9. Elle a ainsi légalement justifié sa décision.

Sur le troisième moyen

Enoncé du moyen

10. Le vendeur et Mme [F] font grief à l'arrêt de les condamner à payer aux acquéreurs une certaine somme au titre des travaux de reprise de l'immeuble vendu, alors « que, dans sa version applicable au litige, l'article 1644 du code civil prévoyait que, lorsque l'acquéreur fait le choix de garder la chose et de se faire rendre une partie du prix, celle-ci devait être arbitrée par experts ; qu'en relevant, pour condamner in solidum M. [M] [F] et Mme [H] [F] à payer à Mme [Y] et M. [W] la somme de 201 179,44 euros TTC, que cette somme correspondait au coût des travaux de reprise des désordres tel que fixé par l'expert judiciaire, la somme due au titre de l'action estimatoire ne pouvait être arbitrée que par experts, la cour d'appel a violé l'article 1644 du code civil dans sa version antérieure à celle résultant de l'entrée en vigueur de la loi n° 2015-1177 du 16 février 2015, applicable au litige. »

Réponse de la Cour

11. L'article 1644 du code civil, dans sa rédaction issue de la loi n° 2015-177 du 16 février 2015, qui a supprimé, s'agissant de l'action estimatoire en garantie des vices cachés, la référence à la restitution d'une partie du prix telle qu'elle sera arbitrée par experts, est applicable aux actions engagées postérieurement à la date de son entrée en vigueur.
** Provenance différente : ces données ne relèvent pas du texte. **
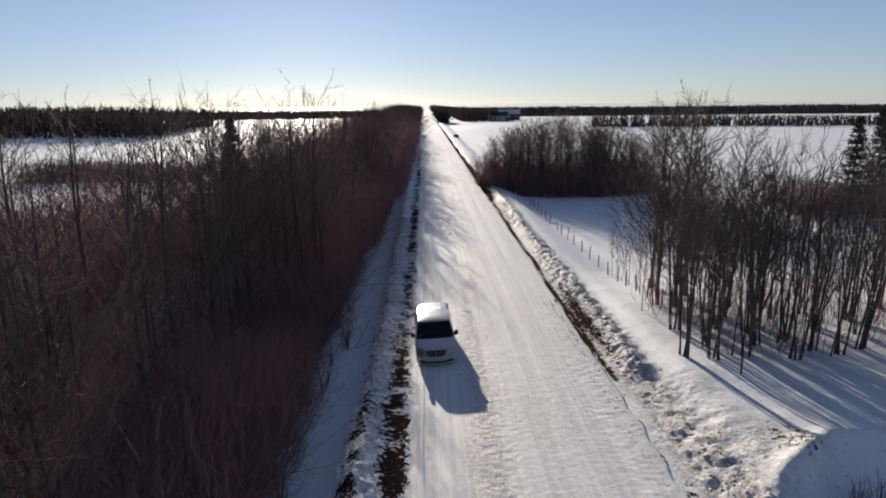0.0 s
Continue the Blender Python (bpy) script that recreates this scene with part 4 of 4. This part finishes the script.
# buildings far off
def gable_house(name, w, d, h, rise, wall, roof):
    ob = new(name)
    part("walls", shaped("walls", wall, block((w, d, h), (0, 0, h / 2))), ob)
    for sign in (-1, 1):
        half = math.hypot(d / 2 + 0.4, rise)
        part("roof_slope", shaped("roof_slope", roof, block((w + 0.8, half, 0.18), (0, sign * (d / 4 + 0.2), h + rise / 2 - 0.1), (-sign * math.degrees(math.atan2(rise, d / 2 + 0.4)), 0, 0))), ob)
    def gable(bm, x):
        f = bm.faces.new([bm.verts.new(p) for p in ((x, -d / 2, h), (x, d / 2, h), (x, 0, h + rise - 0.15))])
        bmesh.ops.solidify(bm, geom=[f], thickness=0.12)
    for x in (-w / 2 + 0.07, w / 2 - 0.07):
        part("gable", shaped("gable", wall, lambda bm: gable(bm, x)), ob)
    for k in range(3):
        win = part("window", shaped("window", M_WALL, block((1.5, 0.12, 1.3), (-w / 3 + k * w / 3, -d / 2 - 0.05, h * 0.55))), ob)
        part("pane", shaped("pane", M_PANE, block((1.2, 0.06, 1.0), (-w / 3 + k * w / 3, -d / 2 - 0.10, h * 0.55))), win)
    return ob


house = place(gable_house("farmhouse", 13, 9, 3.6, 3.0, M_WALL, M_ROOF), 53, 430, 12)
tagged(house, "far farmhouse with pale walls and dark gabled roof", "house")
barn = place(gable_house("barn", 16, 10, 4.5, 3.2, M_SHED, M_CHUNK), 66, 470, -8)
tagged(barn, "far dark barn with a snow-covered roof", "barn")
shed = place(gable_house("field_shed", 5.0, 2.6, 0.7, 0.6, M_SHED, M_SHED), -43.5, 116, 10)
tagged(shed, "low dark shelter half buried in the field", "shelter")
PALE = bare_tree("bare_tree", 141, 11, 0.2, 40, 50, 0.2)
for o in PALE.children:
    o.data.materials[0] = M_PALE
tagged(place(PALE, 57, 405, 0), "pale frosted leafless tree beside the farmhouse", "tree")


# a dark lump of scrap on the verge and a stick on the road
def boulder(bm):
    bmesh.ops.create_icosphere(bm, subdivisions=3, radius=1)
    for v in bm.verts:
        v.co *= 1 + 0.22 * noise.noise(v.co * 1.7)
        v.co = Vector((v.co.x * 1.1, v.co.y * 1.3, v.co.z * 0.75 + 0.35))


tagged(place(new("boulder", shaped("boulder", M_SHED, boulder)), 11.6, 212), "dark boulder beside the far road", "boulder")
stick = Tubes()
stick.tube([(1.02, -1.35, 0.074), (1.1, -1.38, 0.078), (1.17, -1.36, 0.082), (1.25, -1.39, 0.084)], (0.006, 0.008, 0.006, 0.004), 5)
tagged(new("stick", stick.mesh("stick", M_TWIG)), "short dark stick lying on the road", "stick")
stump_spots = [(13.7, -10.9), (15.0, -10.4), (12.9, -12.1)]
plant([shrub(151, 14, (0.5, 1.3)), shrub(152, 10, (0.5, 1.2))], stump_spots, "dead brown weeds by the ploughed heap", "shrub", "weeds by the heap", (0.9, 1.1), seed=20)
12. Le moyen, qui postule le contraire, n'est donc pas fondé.

PAR CES MOTIFS, la Cour :

REJETTE le pourvoi ;

Condamne M. [M] [F] et Mme [H] [F] aux dépens ;

En application de l'article 700 du code de procédure civile, rejette la demande formée par M. [M] [F] et Mme [H] [F] et les condamne in solidum à payer à M. [W] et à Mme [Y] la somme globale de 3 000 euros ;

Ainsi fait et jugé par la Cour de cassation, troisième chambre civile, et prononcé publiquement le vingt-sept novembre deux mille vingt-cinq par mise à disposition de l'arrêt au greffe de la Cour, les parties ayant été préalablement avisées dans les conditions prévues au deuxième alinéa de l'article 450 du code de procédure civile.